The Indian growth syndrome
Skyrocketing growth rates. Opportunities everywhere you look. A highly fragmented market, an uneven regulatory landscape and lagging infrastructure – in India, the rate of change is a curse as well as a blessing. DHL juggles the opportunities and the hurdles, helping customers and the company cope with dynamic growth.
Whatever kind of business they are in, one 'problem' firms face in India is massive growth. International pharmaceutical firm Pfizer produces and sells goods in India. But it uses many different distributers in each state, which are hard to keep track of.
A local Indian company, ITC, grew rapidly from a tobacco company based in Kolkata to a multimillion conglomerate, selling goods from cardboard and packaging to IT and hotels. ITC uses many local firms to meet its distribution needs, which can get costly.
Then there's Galaxy, another Indian firm which imports and exports chemicals and raw materials for firms like Unilever and Procter & Gamble. It expanded quickly in the past thirty years and its supply chain became complicated.
These firms are DHL customers, and the Group finds ways to help with their complex logistics needs. But it is not easy to bridge the gaps between rapid growth and the aging infrastructure. Ships and planes wait a long time at ports and airports. Average truck speeds are low. The regional tax structure is complicated and has led to complex supply chains. A recent KPMG study said logistics bottlenecks slow GDP growth in India by 1 to 2%.
What can DHL do?
"To help Pfizer, we brought in a model that has worked in Australia, called order to cash (O2C)," explains Prithu Srivastava, Director Strategy, South and South-East Asia, DSC Asia Pacific. He and his team help companies address the particular problems of growth.
They found a different solution for local firm ITC. "As the retail industry matures, lots of foreign players are joining the market. Indian firms need best-in-class practices to compete," explains Oscar De Bok, SVP South Asia and Indochina, DSC. That could mean upgrading warehouse security, or streamlining a transportation network. Srivastava's team analyzed ITC's logistics set-up and provided some advice.
For Galaxy, Srivastava and his colleagues coached the firm to measure its transportation differently. "The focus is on creating new solutions to cut the cost of their logistics. We took a cross business unit approach," says Vikas Anand, Chief Operating Officer (COO) DSC India.
All change
If growth is rapid, so is change.

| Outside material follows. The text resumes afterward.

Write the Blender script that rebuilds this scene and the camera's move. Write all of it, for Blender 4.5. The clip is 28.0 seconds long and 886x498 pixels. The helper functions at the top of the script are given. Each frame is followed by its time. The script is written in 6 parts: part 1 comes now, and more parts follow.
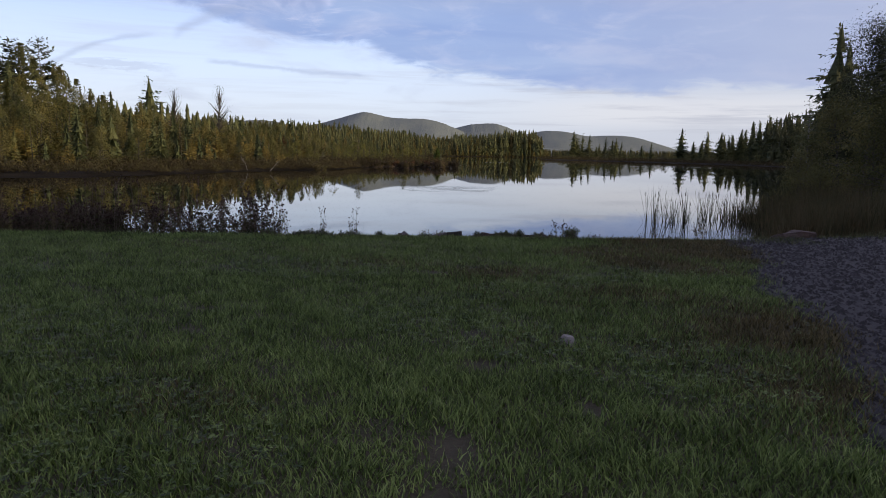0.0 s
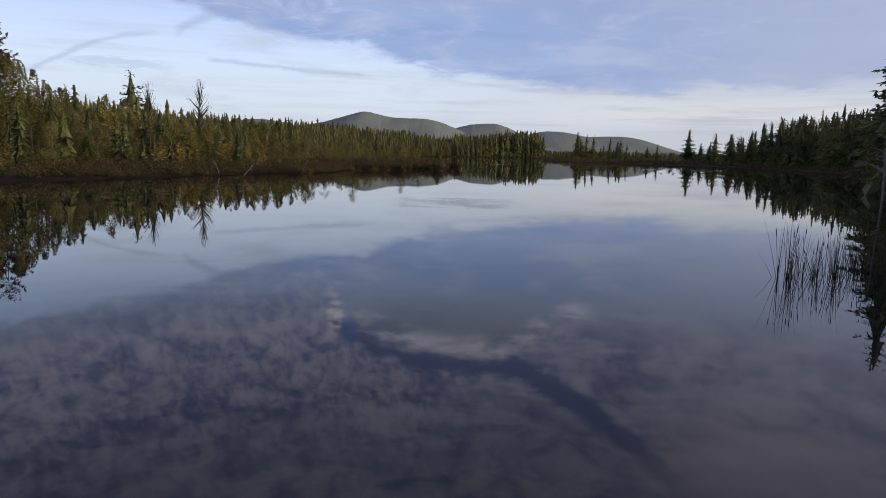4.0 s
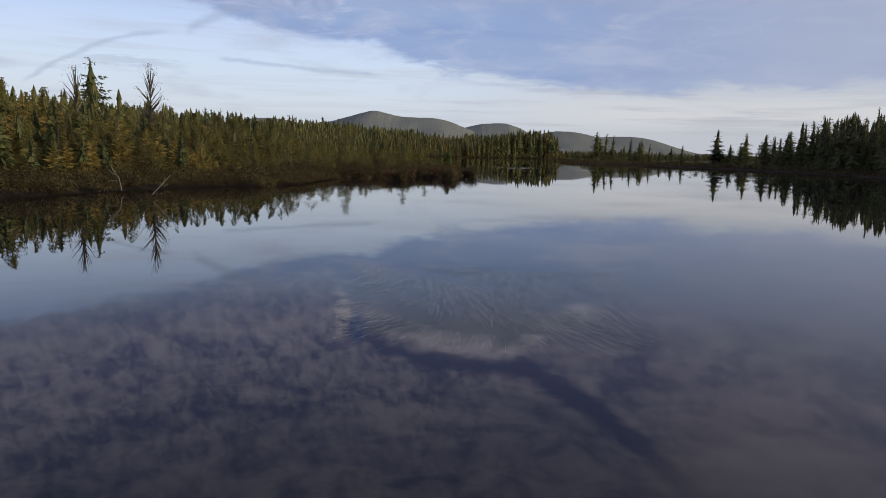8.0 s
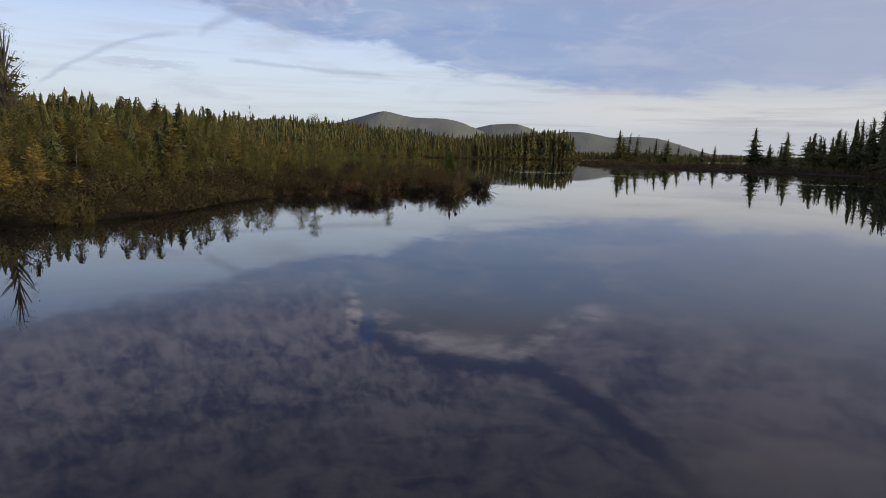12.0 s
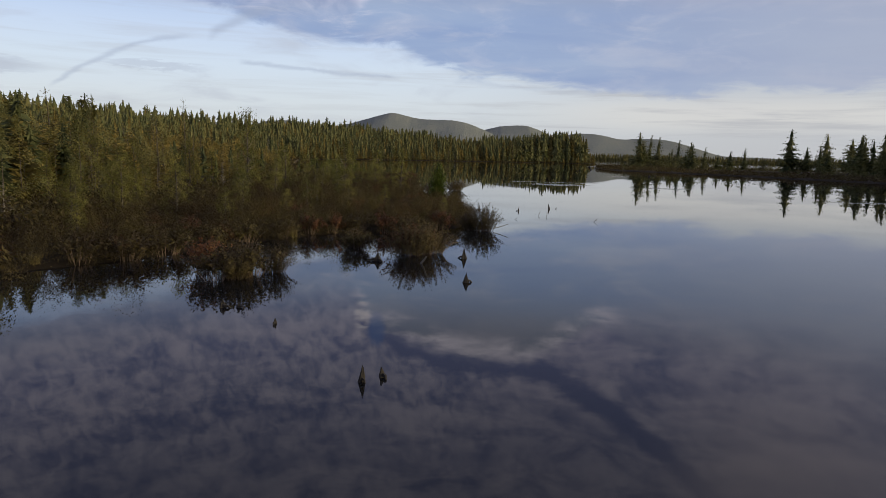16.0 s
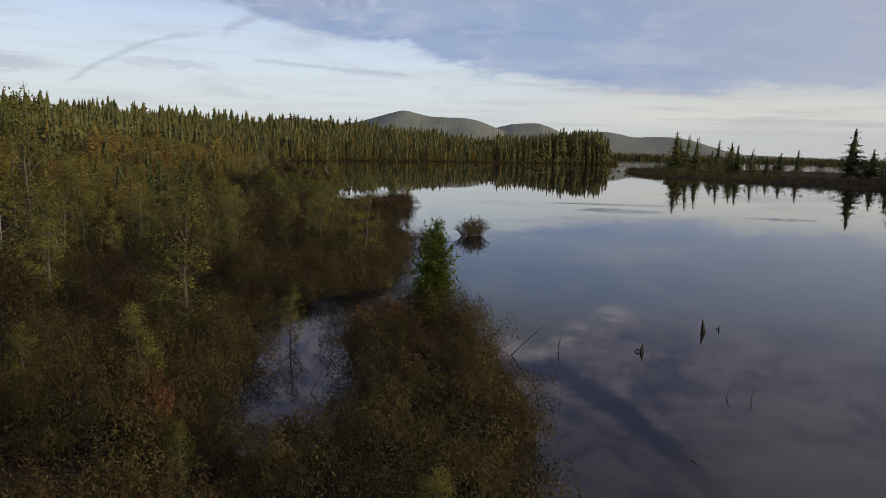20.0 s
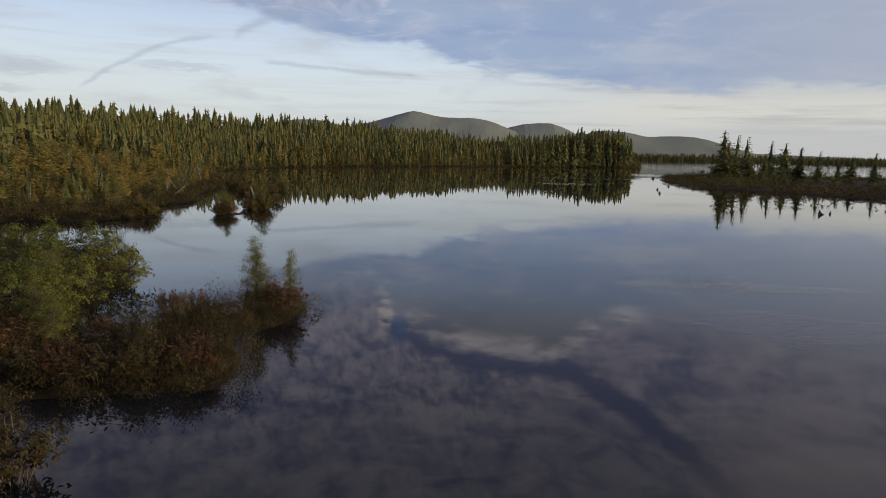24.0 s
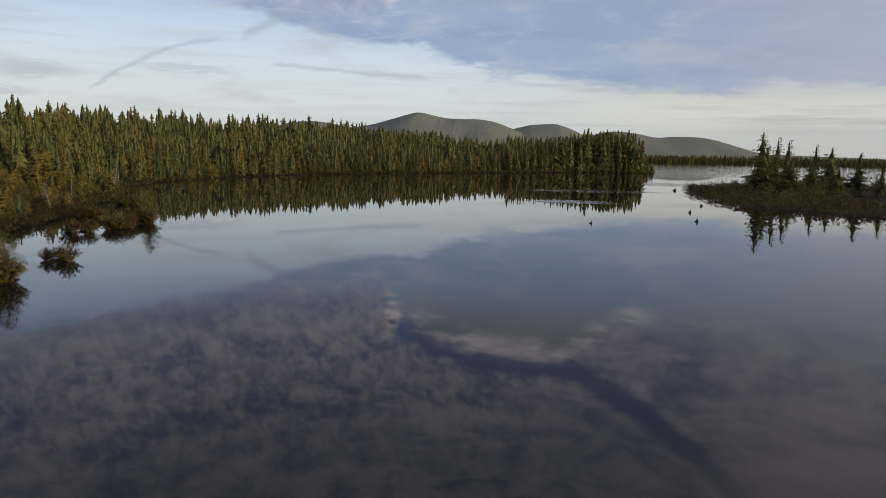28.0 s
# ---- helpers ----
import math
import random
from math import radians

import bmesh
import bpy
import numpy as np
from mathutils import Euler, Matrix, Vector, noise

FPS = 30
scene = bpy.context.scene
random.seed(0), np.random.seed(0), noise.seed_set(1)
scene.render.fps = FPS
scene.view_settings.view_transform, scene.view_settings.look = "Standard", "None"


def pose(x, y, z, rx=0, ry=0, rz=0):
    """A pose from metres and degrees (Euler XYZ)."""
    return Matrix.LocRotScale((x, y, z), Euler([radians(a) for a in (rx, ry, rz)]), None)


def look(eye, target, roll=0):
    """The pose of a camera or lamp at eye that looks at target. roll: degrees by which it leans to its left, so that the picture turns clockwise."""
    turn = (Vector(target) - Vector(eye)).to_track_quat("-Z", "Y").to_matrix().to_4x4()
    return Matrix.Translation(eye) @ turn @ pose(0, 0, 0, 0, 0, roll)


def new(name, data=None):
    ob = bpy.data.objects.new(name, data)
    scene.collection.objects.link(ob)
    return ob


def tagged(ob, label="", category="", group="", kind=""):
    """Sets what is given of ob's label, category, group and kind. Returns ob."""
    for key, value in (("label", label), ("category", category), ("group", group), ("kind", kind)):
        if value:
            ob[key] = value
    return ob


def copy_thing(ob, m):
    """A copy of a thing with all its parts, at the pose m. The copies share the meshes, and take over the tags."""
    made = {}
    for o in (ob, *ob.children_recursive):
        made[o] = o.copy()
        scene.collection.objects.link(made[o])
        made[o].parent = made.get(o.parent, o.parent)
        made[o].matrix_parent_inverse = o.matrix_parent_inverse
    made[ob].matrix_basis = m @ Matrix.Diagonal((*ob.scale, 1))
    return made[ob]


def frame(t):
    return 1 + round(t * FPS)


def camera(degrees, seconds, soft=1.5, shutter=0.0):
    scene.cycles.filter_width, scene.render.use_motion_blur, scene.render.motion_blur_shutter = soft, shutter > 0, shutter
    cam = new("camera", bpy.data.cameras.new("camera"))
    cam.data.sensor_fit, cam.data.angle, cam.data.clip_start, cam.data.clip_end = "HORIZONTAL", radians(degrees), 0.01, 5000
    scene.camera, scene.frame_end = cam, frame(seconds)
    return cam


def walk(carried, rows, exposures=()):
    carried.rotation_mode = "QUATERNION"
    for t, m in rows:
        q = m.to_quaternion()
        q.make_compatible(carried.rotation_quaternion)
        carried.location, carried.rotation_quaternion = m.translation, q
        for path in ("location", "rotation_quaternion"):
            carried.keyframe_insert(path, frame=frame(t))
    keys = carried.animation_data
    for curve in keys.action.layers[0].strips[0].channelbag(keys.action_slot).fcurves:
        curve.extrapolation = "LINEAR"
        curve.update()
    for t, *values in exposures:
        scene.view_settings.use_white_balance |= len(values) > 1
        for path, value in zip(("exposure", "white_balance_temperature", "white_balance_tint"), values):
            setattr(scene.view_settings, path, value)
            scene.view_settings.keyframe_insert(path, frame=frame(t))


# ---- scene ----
# the camera's white balance drifts warmer as it flies on
EXPOSURES = ((0.0, 0.13, 6170, 5), (3.5, 0.04, 6180, 4), (6.0, -0.1, 6250, 3), (12.0, -0.1, 6450, 2), (17.0, -0.08, 6670, 0), (21.0, -0.08, 6850, -1), (28.0, -0.13, 7000, -2))

# seconds, x, y, z, yaw, pitch, roll
ROWS = [
    (0.0, 0.00, 0.00, 2.30, 0.00, -8.36, 0.95),
    (0.5, 0.00, 0.56, 2.30, 0.01, -8.37, 0.96),
    (1.0, -0.02, 1.29, 2.30, 0.01, -8.37, 0.98),
    (1.5, -0.06, 2.27, 2.30, 0.01, -8.36, 1.00),
    (2.0, -0.10, 3.31, 2.29, 0.01, -8.36, 1.04),
    (2.5, -0.12, 4.50, 2.30, 0.01, -8.35, 1.08),
    (3.0, -0.11, 5.86, 2.36, -0.02, -8.34, 1.14),
    (3.5, -0.11, 7.36, 2.43, -0.04, -8.34, 1.21),
    (4.0, -0.12, 8.99, 2.52, -0.04, -8.36, 1.28),
    (4.5, -0.15, 10.78, 2.62, -0.01, -8.38, 1.35),
    (5.0, -0.18, 12.77, 2.70, 0.05, -8.41, 1.42),
    (5.5, -0.21, 15.00, 2.77, 0.13, -8.43, 1.48),
    (6.0, -0.23, 17.49, 2.81, 0.24, -8.44, 1.52),
    (6.5, -0.27, 20.18, 2.84, 0.35, -8.45, 1.55),
    (7.0, -0.33, 23.09, 2.88, 0.47, -8.45, 1.55),
    (7.5, -0.41, 26.09, 2.95, 0.60, -8.43, 1.53),
    (8.0, -0.49, 29.17, 3.00, 0.72, -8.42, 1.51),
    (8.5, -0.55, 32.28, 2.99, 0.85, -8.41, 1.49),
    (9.0, -0.56, 35.51, 2.97, 1.01, -8.42, 1.47),
    (9.5, -0.53, 38.79, 2.96, 1.13, -8.41, 1.45),
    (10.0, -0.45, 42.16, 2.97, 1.23, -8.41, 1.44),
    (10.5, -0.38, 45.49, 3.01, 1.36, -8.38, 1.43),
    (11.0, -0.29, 48.78, 3.05, 1.45, -8.37, 1.43),
    (11.5, -0.13, 52.17, 3.08, 1.55, -8.37, 1.44),
    (12.0, 0.06, 55.43, 3.10, 1.64, -8.38, 1.46),
    (12.5, 0.27, 58.49, 3.16, 1.75, -8.36, 1.49),
    (13.0, 0.53, 61.49, 3.26, 1.84, -8.34, 1.50),
    (13.5, 0.81, 64.42, 3.39, 1.93, -8.31, 1.51),
    (14.0, 1.05, 67.27, 3.53, 2.01, -8.29, 1.52),
    (14.5, 1.22, 70.05, 3.66, 2.09, -8.27, 1.51),
    (15.0, 1.27, 72.74, 3.77, 2.18, -8.25, 1.50),
    (15.5, 1.22, 75.30, 3.82, 2.29, -8.25, 1.49),
    (16.0, 1.15, 78.06, 3.87, 2.41, -8.25, 1.50),
    (16.5, 1.04, 80.84, 3.91, 2.54, -8.25, 1.51),
    (17.0, 0.90, 84.01, 4.01, 2.67, -8.26, 1.54),
    (17.5, 0.72, 87.52, 4.20, 2.79, -8.28, 1.55),
    (18.0, 0.58, 90.94, 4.37, 2.92, -8.31, 1.55),
    (18.5, 0.41, 94.62, 4.57, 3.03, -8.34, 1.54),
    (19.0, 0.24, 98.76, 4.82, 3.14, -8.40, 1.53),
    (19.5, 0.13, 102.84, 5.05, 3.26, -8.44, 1.54),
    (20.0, 0.01, 107.21, 5.28, 3.39, -8.47, 1.56),
    (20.5, -0.04, 111.88, 5.54, 3.53, -8.50, 1.57),
    (21.0, -0.08, 116.67, 5.74, 3.67, -8.55, 1.55),
    (21.5, -0.06, 121.57, 5.92, 3.82, -8.57, 1.51),
    (22.0, 0.04, 126.47, 6.08, 3.98, -8.57, 1.45),
    (22.5, 0.20, 131.33, 6.22, 4.12, -8.57, 1.38),
    (23.0, 0.41, 136.12, 6.36, 4.25, -8.55, 1.31),
    (23.5, 0.65, 140.80, 6.52, 4.34, -8.51, 1.26),
    (24.0, 0.91, 145.35, 6.72, 4.41, -8.45, 1.24),
    (24.5, 1.15, 149.94, 6.94, 4.46, -8.42, 1.20),
    (25.0, 1.40, 154.54, 7.15, 4.53, -8.41, 1.17),
    (25.5, 1.74, 158.91, 7.33, 4.58, -8.40, 1.13),
    (26.0, 2.20, 163.16, 7.50, 4.65, -8.39, 1.10),
    (26.5, 2.78, 167.35, 7.69, 4.71, -8.35, 1.07),
    (27.0, 3.51, 171.48, 7.89, 4.78, -8.33, 1.06),
    (27.5, 4.37, 175.67, 8.10, 4.87, -8.33, 1.05),
    (28.0, 5.33, 179.99, 8.30, 5.00, -8.35, 1.06),
]
cam = camera(68.24, 28.0, soft=0.75)
walk(cam, [(t, pose(x, y, z, 90 + p, 0, w) @ pose(0, 0, 0, 0, 0, r)) for t, x, y, z, w, p, r in ROWS],
     exposures=EXPOSURES)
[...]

In India, taxation varies form one state to the next, but when the new Goods and Services Tax (GST) is introduced, companies will streamline their supply chains, and the DSC team are helping Pfizer and others get 'GST ready.'
As limited warehousing space is available for rent, DPDHL is building multi-user warehouses: one will open in Mumbai this year, and another is planned for Bangalore.
The business units are managing to match and surpass the rapid pace of development. Their collaboration efforts are guided by the corporate Grow India program. Growth in India a problem? Not when DHL is involved.